Health myths exposed

Experts bust health and body myths that have been a part of our lifestyle since ages.


Ians August 01, 2014

From drinking eight glasses of water every day to eating food before going to bed helps in storing fat are some of the health guidelines that doctors suggest time and again, but experts bust such health and body myths that have been a part of our lifestyle since ages.



Myth: You should drink eight glasses of water a day: 51 per cent people think this is true

Reality: Fluid intake will be dependent on a number of factors and eight glasses of water a day is not going to be a level which is suitable for everyone. If a person is physically active, either because they play sports or have a demanding job, they will need to drink more. Conversely, if someone is eating lots of watery fruits and vegetables then they may need to drink less to remain well-hydrated.



Myth: A tan can be healthy for your skin: 68 per cent people think this is true

Reality: A tan is a visible indication of sun damage, therefore, there is no such thing as a healthy tan. Healthy exposure should be limited to less than the time it takes to tan or burn. Burning just accelerates the risk of developing skin cancer and can also accelerate the ageing process, damage the skin and causing fine lines and wrinkles.



Myth: Adding fibre to your diet helps with constipation: 45 percent people think this is false

Reality: A high fibre diet is often recommended, especially for those with constipation. Furthermore, a diet rich in healthy fibre is linked to developing an improvement in digestive health. However, for many, adding bran and bran-based cereals to your diet may make constipation worse. Ideally, it is preferable to take soluble fibre found in fruits and vegetables.

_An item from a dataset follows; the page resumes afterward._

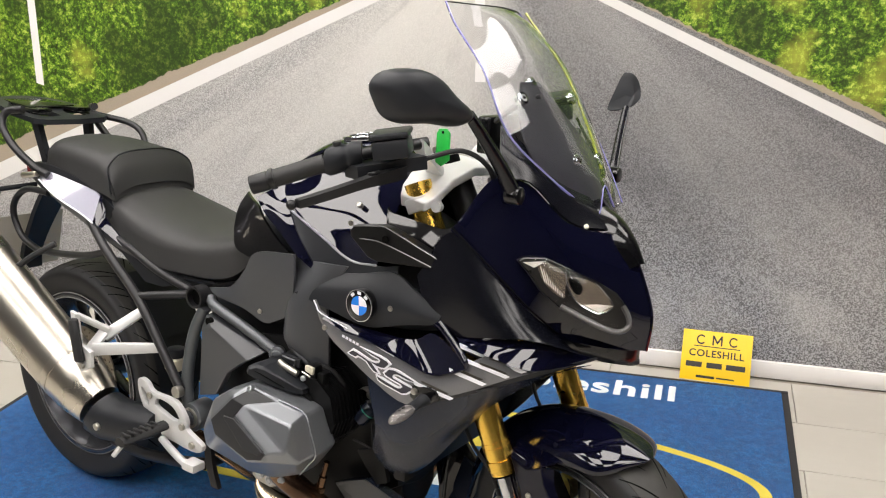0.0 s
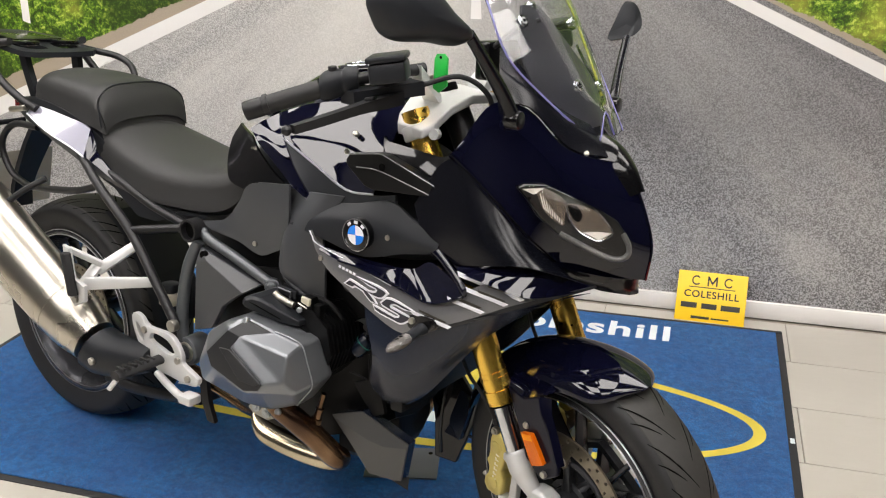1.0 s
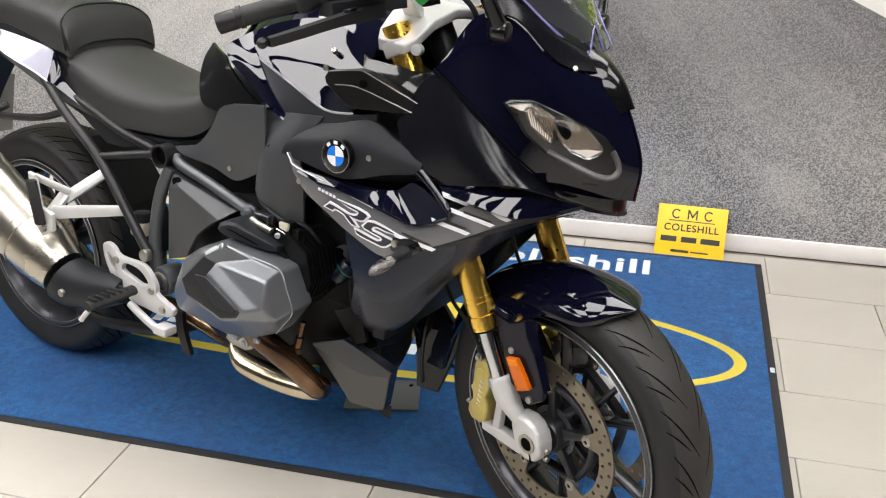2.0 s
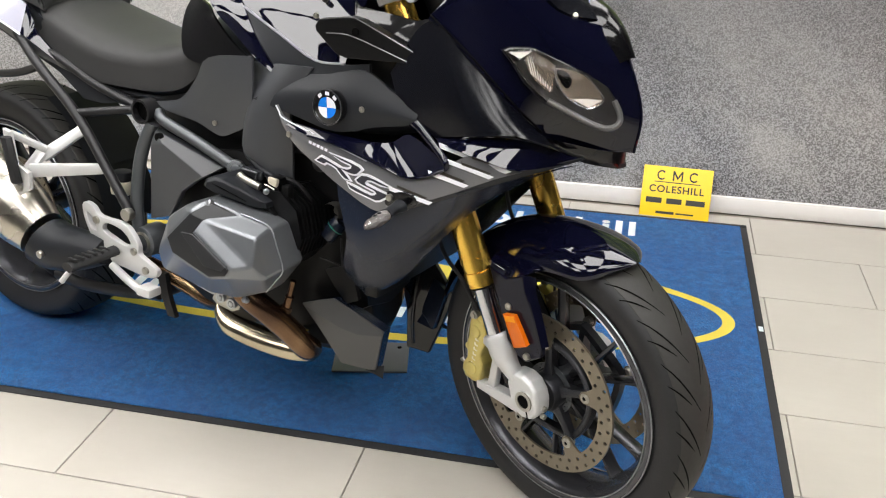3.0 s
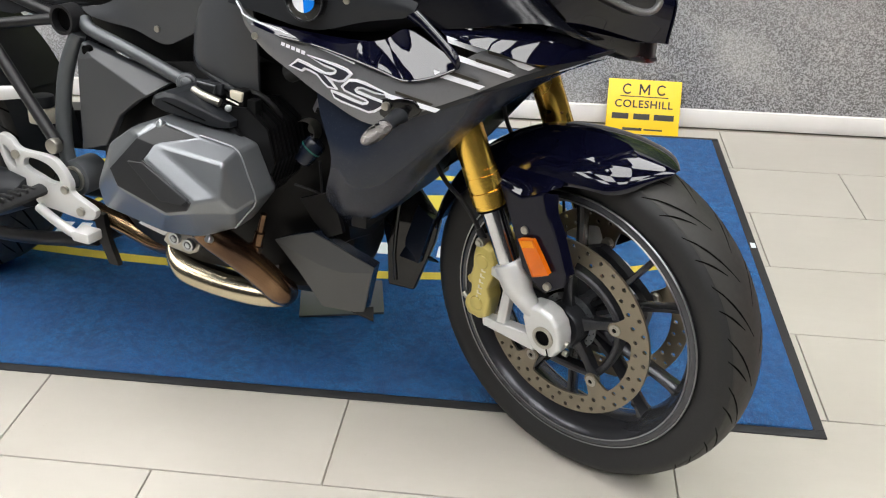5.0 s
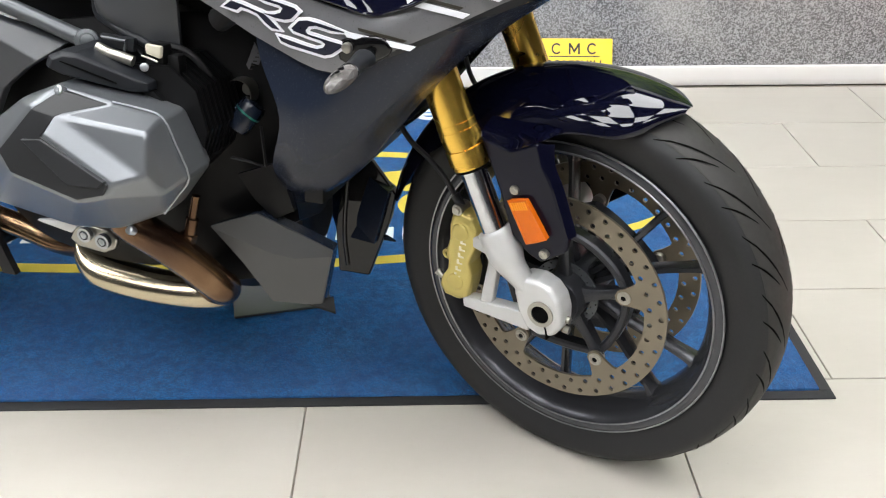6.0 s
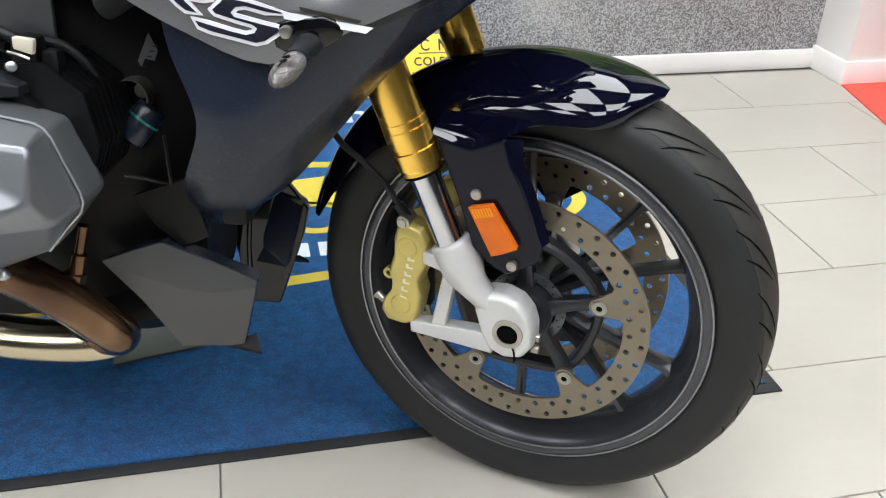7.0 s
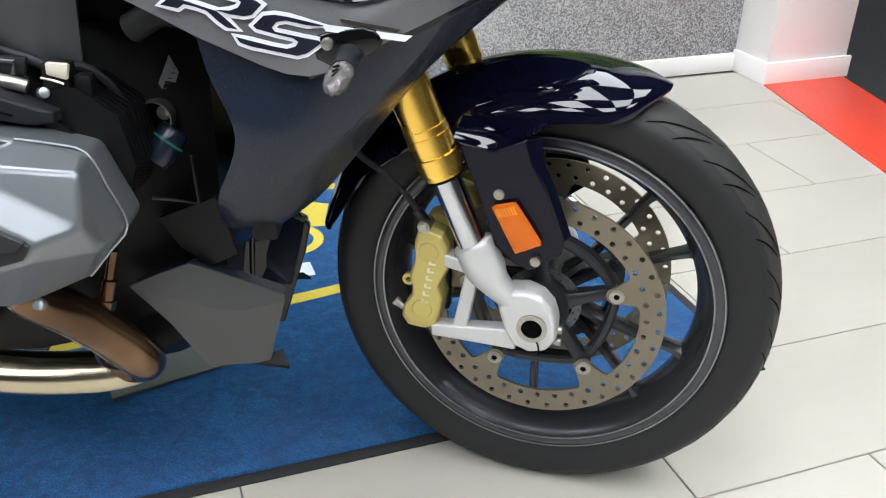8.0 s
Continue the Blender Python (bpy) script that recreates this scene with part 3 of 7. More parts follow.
# the fork's lower end and the wheel, steered to the right
FRONT = Matrix.Translation(HEAD) @ Matrix.Rotation(radians(-19.63), 4, (-math.sin(radians(RAKE)), 0, math.cos(radians(RAKE)))) @ Matrix.Translation(Vector((1.5458, -0.0031, 0.2965)) - HEAD) @ Matrix.Rotation(radians(-3.77), 4, "X") @ Matrix.Translation((-1.544, 0, -0.299))
TURNED = Matrix.Translation(HEAD) @ Matrix.Rotation(radians(-STEER), 4, (-math.sin(radians(RAKE)), 0, math.cos(radians(RAKE)))) @ Matrix.Translation(-HEAD)


def drilled_ring(r0, r1, y, thick, cells, hole):
    """A flat ring with two staggered rows of round holes right through it."""
    bm = bmesh.new()
    rm = (r0 + r1) / 2
    store = {}

    def v(r, a, side):
        key = (round(r, 5), round(a % (2 * math.pi), 5) % round(2 * math.pi, 5), side)
        if key not in store:
            store[key] = bm.verts.new((r * math.cos(a), y + side * thick / 2, r * math.sin(a)))
        return store[key]

    step = 2 * math.pi / cells
    for row, (a0, a1) in enumerate(((r0, rm), (rm, r1))):
        for k in range(cells):
            t0, t1 = k * step, (k + 1) * step
            tm, rc = (t0 + t1) / 2, (a0 + a1) / 2
            outer = [(a0, t0), (a0, tm), (a0, t1), (rc, t1), (a1, t1), (a1, tm), (a1, t0), (rc, t0)]
            cx, cz = rc * math.cos(tm), rc * math.sin(tm)
            if (k + row) % 2:
                for s in (-1, 1):
                    bm.faces.new([v(r, a, s) for r, a in outer])
                continue
            rings = []
            for s in (-1, 1):
                o = [v(r, a, s) for r, a in outer]
                h = []
                for p in o:
                    d = Vector((p.co.x - cx, 0, p.co.z - cz)).normalized() * hole
                    h.append(bm.verts.new((cx + d.x, y + s * thick / 2, cz + d.z)))
                for i in range(8):
                    bm.faces.new((o[i], o[(i + 1) % 8], h[(i + 1) % 8], h[i]))
                rings.append(h)
            for i in range(8):
                bm.faces.new((rings[0][i], rings[0][(i + 1) % 8], rings[1][(i + 1) % 8], rings[1][i]))
    for r in (r0, r1):
        n = cells * 2
        for i in range(n):
            a, b = i * step / 2, (i + 1) * step / 2
            bm.faces.new((v(r, a, -1), v(r, b, -1), v(r, b, 1), v(r, a, 1)))
    return bm


def tyre_mesh(R, half, bead):
    prof = [(bead, half * 0.72), (bead + 0.012, half * 0.86), (R * 0.87, half), (R * 0.925, half * 0.97), (R * 0.965, half * 0.76), (R * 0.99, half * 0.42), (R, 0)]
    line = smooth_line(prof, 4)
    full = [(r, y) for r, y in line] + [(r, -y) for r, y in line[-2::-1]]
    inner = [(bead - 0.003, -half * 0.6), (bead - 0.003, half * 0.6)]
    return lathe(full + inner, 96)


def tread_mesh(R, half, count, seed):
    """Slanted rain grooves, as narrow near-black slivers laid on the crown; the colour gives their shade."""
    rnd = random.Random(seed)
    bm = bmesh.new()

    prof = smooth_line([(R * 0.87, 1.0), (R * 0.925, 0.97), (R * 0.965, 0.76), (R * 0.99, 0.42), (R, 0.0)], 8)

    def on(a, f):
        g = min(0.95, abs(f))
        r = next(p[0] + (q[0] - p[0]) * (p[1] - g) / (p[1] - q[1]) for p, q in zip(prof, prof[1:]) if q[1] <= g <= p[1]) + 0.0014
        return Vector((r * math.cos(a), math.copysign(g, f) * half, r * math.sin(a)))

    for k in range(count):
        a0 = 2 * math.pi * k / count
        for s in (-1, 1):
            for f0, f1, sweep, w in ((0.10, 0.90, 0.34, 0.010), (0.42, 0.93, 0.15, 0.007)):
                shift = (0.5 if s > 0 else 0) * 2 * math.pi / count + (0.06 if f0 > 0.4 else 0)
                pts = []
                for i in range(6):
                    u = i / 5
                    ww = w * (0.25 + math.sin(math.pi * min(0.93, max(0.07, u))))
                    pts.append((a0 + shift + sweep * u - ww, a0 + shift + sweep * u + ww, s * (f0 + (f1 - f0) * u)))
                vs = [(bm.verts.new(on(p, f)), bm.verts.new(on(q, f))) for p, q, f in pts]
                for (a, b), (c, d) in zip(vs, vs[1:]):
                    bm.faces.new((a, b, d, c))
    return bm


def lathe_at(p, r1, r0):
    """A thin raised ring about a point, facing sideways."""
    return moved(lathe([(r1, -0.0008), (r1, 0.0008), (r0, 0.0008), (r0, -0.0008)], 18), p)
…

Myth: Eating at night makes you store fat: 66 per cent people think this is true



Reality: If you are eating a meal or snack which is rich in carbohydrate and fats in the evening then this is likely to cause some fat storage as your insulin levels will peak in response to the glucose produced. However, this fact is largely dependent on what has been eaten throughout the day and also what level of exercise has been undertaken. 

Published in The Express Tribune, August 2nd, 2014.